■ The problem: Reproduce the records below in full and exactly, without their images.

■ Material to process:
────────

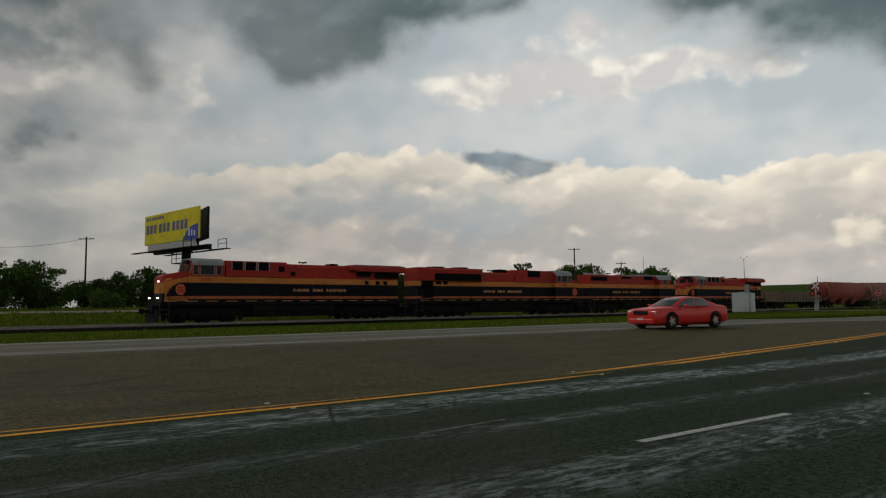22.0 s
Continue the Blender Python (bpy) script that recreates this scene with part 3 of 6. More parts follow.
def bogie(parent, y, axles, r=0.52, span=1.85, name="truck_frame"):
    bm = B()
    half = span * (axles - 1) / 2 + 0.65
    for s in SIDES:
        prism(bm, [(y - half, 0.62), (y - half, 0.95), (y - half * 0.5, 1.05), (y + half * 0.5, 1.05), (y + half, 0.95), (y + half, 0.62), (y + half * 0.4, 0.42), (y - half * 0.4, 0.42)], s * 1.0, s * 1.16)
        for a in range(axles):
            ya = y + span * (a - (axles - 1) / 2)
            box(bm, min(s * 1.14, s * 1.28), max(s * 1.14, s * 1.28), ya - 0.2, ya + 0.2, 0.36, 0.72)
            cyl(bm, (s * 1.2, ya + 0.45, 0.55), (s * 1.2, ya + 0.45, 0.95), 0.1, seg=8)
            box(bm, *sorted((s * 0.86, s * 1.08)), ya + 0.55, ya + 0.80, 0.16, 0.62)
            box(bm, *sorted((s * 0.86, s * 1.08)), ya - 0.80, ya - 0.55, 0.16, 0.62)
    box(bm, -1.0, 1.0, y - 0.4, y + 0.4, 0.5, 1.0)
    frame_ob = part(name, bm, UNDER, parent)
    for a in range(axles):
        ya = y + span * (a - (axles - 1) / 2)
        bm = B()
        for s in SIDES:
            lathe(bm, [(0.05, s * 0.68), (r + 0.03, s * 0.68), (r + 0.03, s * 0.71), (r, s * 0.72), (r, s * 0.82), (r * 0.8, s * 0.82), (r * 0.75, s * 0.79), (0.2, s * 0.80), (0.05, s * 0.83)], 20, "x", (0, ya, r))
        cyl(bm, (-0.7, ya, r), (0.7, ya, r), 0.09, seg=8)
        part("wheel_set", bm, STEEL_DARK, frame_ob)


STEEL_DARK = material("dark_wheel_steel", (0.012, 0.011, 0.010), 0.7, 0.0, var=0.3)


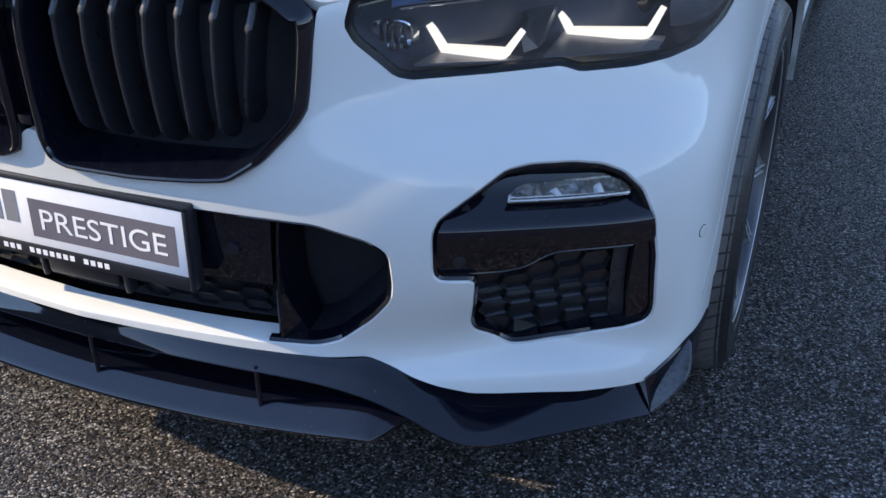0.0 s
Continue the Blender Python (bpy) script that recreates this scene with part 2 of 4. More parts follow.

────────

■ Result below:
22.0 s
Continue the Blender Python (bpy) script that recreates this scene with part 3 of 6. More parts follow.
def bogie(parent, y, axles, r=0.52, span=1.85, name="truck_frame"):
    bm = B()
    half = span * (axles - 1) / 2 + 0.65
    for s in SIDES:
        prism(bm, [(y - half, 0.62), (y - half, 0.95), (y - half * 0.5, 1.05), (y + half * 0.5, 1.05), (y + half, 0.95), (y + half, 0.62), (y + half * 0.4, 0.42), (y - half * 0.4, 0.42)], s * 1.0, s * 1.16)
        for a in range(axles):
            ya = y + span * (a - (axles - 1) / 2)
            box(bm, min(s * 1.14, s * 1.28), max(s * 1.14, s * 1.28), ya - 0.2, ya + 0.2, 0.36, 0.72)
            cyl(bm, (s * 1.2, ya + 0.45, 0.55), (s * 1.2, ya + 0.45, 0.95), 0.1, seg=8)
            box(bm, *sorted((s * 0.86, s * 1.08)), ya + 0.55, ya + 0.80, 0.16, 0.62)
            box(bm, *sorted((s * 0.86, s * 1.08)), ya - 0.80, ya - 0.55, 0.16, 0.62)
    box(bm, -1.0, 1.0, y - 0.4, y + 0.4, 0.5, 1.0)
    frame_ob = part(name, bm, UNDER, parent)
    for a in range(axles):
        ya = y + span * (a - (axles - 1) / 2)
        bm = B()
        for s in SIDES:
            lathe(bm, [(0.05, s * 0.68), (r + 0.03, s * 0.68), (r + 0.03, s * 0.71), (r, s * 0.72), (r, s * 0.82), (r * 0.8, s * 0.82), (r * 0.75, s * 0.79), (0.2, s * 0.80), (0.05, s * 0.83)], 20, "x", (0, ya, r))
        cyl(bm, (-0.7, ya, r), (0.7, ya, r), 0.09, seg=8)
        part("wheel_set", bm, STEEL_DARK, frame_ob)


STEEL_DARK = material("dark_wheel_steel", (0.012, 0.011, 0.010), 0.7, 0.0, var=0.3)


0.0 s
Continue the Blender Python (bpy) script that recreates this scene with part 2 of 4. More parts follow.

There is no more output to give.